L'Autorité des marchés financiers a accordé le 11 mai 2021 son premier visa sur l'émission d'un sustainability-linked bond de droit français , en approuvant son prospectus permettant son admission sur Euronext Paris. Le prospectus doit présenter les objectifs de durabilité que s'est fixés l'émetteur à l'émission, ces objectifs chiffrés étant définis par des indicateurs clés de performance ( key performance indicators - KPI). L'autorité insiste sur la nécessité pour les émetteurs de convaincre les investisseurs de la crédibilité des paramètres retenus (KPI, rehaussement du coupon en cas d'objectif manqué) 98 ( * ) .

L'AMF s'attend à ce que les émissions de SLB prennent de plus en plus d'importance et s'étendent aux opérations obligataires admises à la négociation sur les marchés règlementés 99 ( * ) . Lors de son audition, WWF a estimé que l'encours des SLB pourrait atteindre 200 milliards d'euros à la fin de l'année 2022 , soit près d'un quart du total des émissions d'obligations vertes annuelles. Les SLB représenteraient déjà 10 % du marché de la dette durable et 50 % des obligations vertes 100 ( * ) .

Il devient dès lors impératif de renforcer le cadre qui leur est applicable , en portant une attention particulière à la fixation des indicateurs de performance, qui doivent être à la fois réalistes en termes d'effort à accomplir et pertinents pour le coeur de métier de l'émetteur. Le rapporteur spécial s'interroge sur l' opportunité de confier un rôle plus large à l'AMF sur les SLB , par exemple en lui confiant la possibilité d'échanger avec l'émetteur sur la crédibilité de ses KPI.

Recommandation n° 18 ( Autorité des marchés financiers) : engager dans les six prochains mois une étude d'impact et de faisabilité sur l'opportunité de confier à l'Autorité des marchés financiers un droit d'appréciation des indicateurs clés de performance choisis par les émetteurs dans leur cadre des sustainability-linked bonds . Si les résultats sont probants, modifier les dispositions législatives et règlementaires afférentes d'ici au 1 er juillet 2023.


* 91 Rapport Perrier, « Faire de la place financière de Paris une référence pour la transition climatique : un cadre d'actions », remis au ministre de l'économie et des finances le 10 mars 2022.
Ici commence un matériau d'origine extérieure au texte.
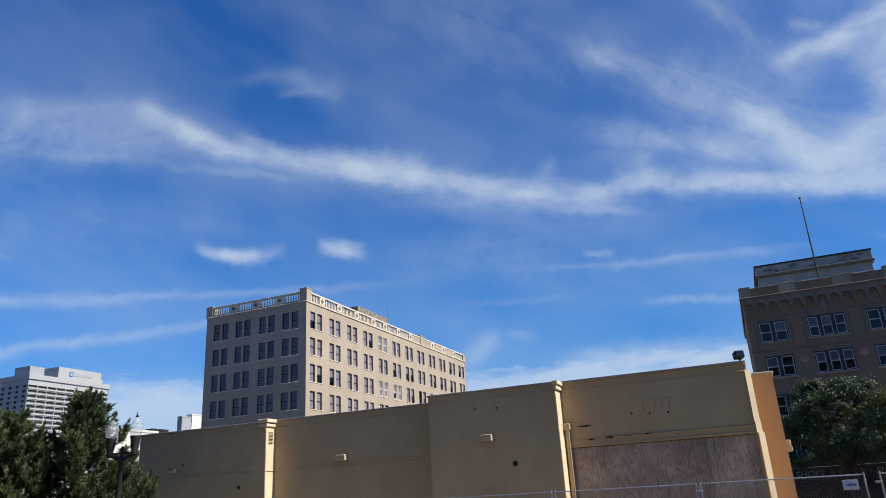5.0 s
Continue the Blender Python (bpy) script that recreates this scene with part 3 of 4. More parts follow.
bays_facade(AW, LEFT_C, 1.12, 0.38, ROWS_A, M_LEFT, "front_wall")
bays_facade(AD, RIGHT_C, 1.22, 0.50, ROWS_A, M_RIGHT, "side_wall")
part("footing", boxed(-AW, 0.01, LOW - 0.2, -0.01, AD, 0.0), STONE, office)
part("far_wall", boxed(-AW, AD - 0.3, 0, 0, AD, 28), BRICK_TAN, office)
part("blind_wall", boxed(-AW, 0.3, 0, -AW + 0.3, AD - 0.3, 28), BRICK_TAN, office)
part("core", boxed(-AW + 0.9, 0.9, 0, -0.9, AD - 0.9, 27.7), UNLIT_DARK, office, "solid dark block whose colour stands for unlit rooms")
part("roof", boxed(-AW + 0.31, 0.29, 27.72, -0.29, AD - 0.31, 28.0), ROOFING, office)
office_windows(LEFT_C, 1.12, 0.38, M_LEFT, 0)
office_windows(RIGHT_C, 1.22, 0.50, M_RIGHT, 1)


def balustrade(length, panels, solid, m, stone):
    """String course, piers, carved panels, balusters and rail along one side of the roof."""
    part("string_course", boxed(-0.12, -0.14, 27.86, length + 0.0, 0.3, 28.02, bevel=0.03), STONE, office, m=m)
    part("plinth", boxed(0, -0.04, 28.02, length, 0.34, 28.22), stone, office, m=m)
    part("rail", boxed(0.4, -0.06, 29.20, length - 0.4, 0.36, 29.42, bevel=0.03), STONE, office, m=m)
    bal = bmesh.new()
    lathe(bal, [(0.10, 0), (0.10, 0.08), (0.06, 0.12), (0.11, 0.36), (0.055, 0.72), (0.06, 0.86), (0.10, 0.92), (0.10, 0.98)], 8)
    bme = mesh_of(bal, "baluster", STONE)
    bme.polygons.foreach_set("use_smooth", [True] * len(bme.polygons))
    panel = boxed(-0.65, -0.03, 28.22, 0.65, 0.33, 29.20, bevel=0.02)
    orn = bmesh.new()
    for k in range(4):
        a = k * math.pi / 2
        lathe(orn, [(0.17, 0), (0.17, 0.05), (0.06, 0.07)], 8, pose(0.19 * math.cos(a), -0.03, 28.71 + 0.19 * math.sin(a), 90, 0, 0))
    pme, ome = mesh_of(panel, "panel", STONE), mesh_of(orn, "rosette", SOOT)
    stops = [0.5] + panels + [length - 0.5]
    for c in panels:
        p = piece("panel", pme, STONE, office, m=m @ at(c, 0, 0))
        piece("rosette", ome, None, p)
    for i, (a, b) in enumerate(zip(stops, stops[1:])):
        a, b = a + 0.7, b - 0.7
        if i in solid:
            part("parapet_panel", boxed(a - 0.04, 0.03, 28.22, b + 0.04, 0.28, 29.20), BRICK_TAN, office, m=m)
            continue
        n = max(3, int((b - a) / 0.40))
        for k in range(n):
            piece("baluster", bme, STONE, office, m=m @ at(a + (b - a) * (k + 0.5) / n, 0.15, 28.22))


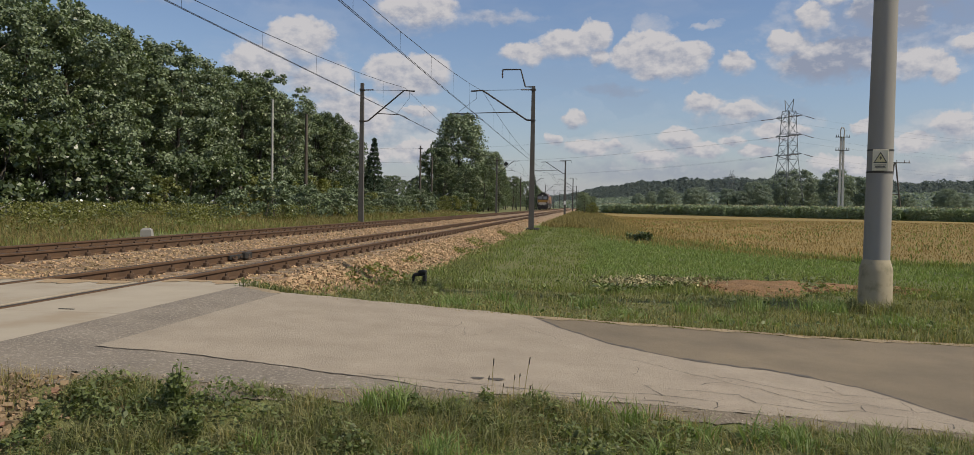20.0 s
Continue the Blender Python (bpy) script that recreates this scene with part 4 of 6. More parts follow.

* 92 Il s'agissait plus précisément des armes non-conventionnelles, du tabac, des activités liées à la déforestation, de l'extraction et de la production de charbon et de fossiles non-conventionnels ainsi que de la production de chaleur et d'électricité incompatible avec un scénario d'évolution de la température de la Terre d'au moins 2° C.

* 93 Pierre Bui Quang, Jean-Brieux Delbos, Simon Perillaud, Clément Bourgey, « En plein essor, le marché des obligations vertes nécessite d'être mieux mesuré », Bulletin de la Banque de France 226/6, novembre-décembre 2019.

* 94 Rapport Perrier, « Faire de la place financière de Paris une référence pour la transition climatique : un cadre d'actions », remis au ministre de l'économie et des finances le 10 mars 2022.

* 95 Cette approche du rapporteur spécial s'appuie sur son audition avec la Caisse des dépôts.

* 96 Un point rappelé lors de son audition par Pauline Becquey, directrice générale de Finance For Tomorrow.

* 97 Audition par le rapporteur spécial de représentants du Crédit agricole.

* 98 Autorité des marchés financiers, rapport d'activité pour l'année 2021 , 18 mai 2022.

* 99 Autorité des marchés financiers, « L'AMF approuve, pour la première fois, un prospectus obligataire permettant l'admission sur Euronext Paris de `Sustainable Linked Bonds' », 17 décembre 2021.

* 100 Selon les prévisions d'Ostrum Asset Management, reprises dans Les Échos, « Obligations durables : un tri s'impose pour les gérants d'actifs », 31 mai 2022.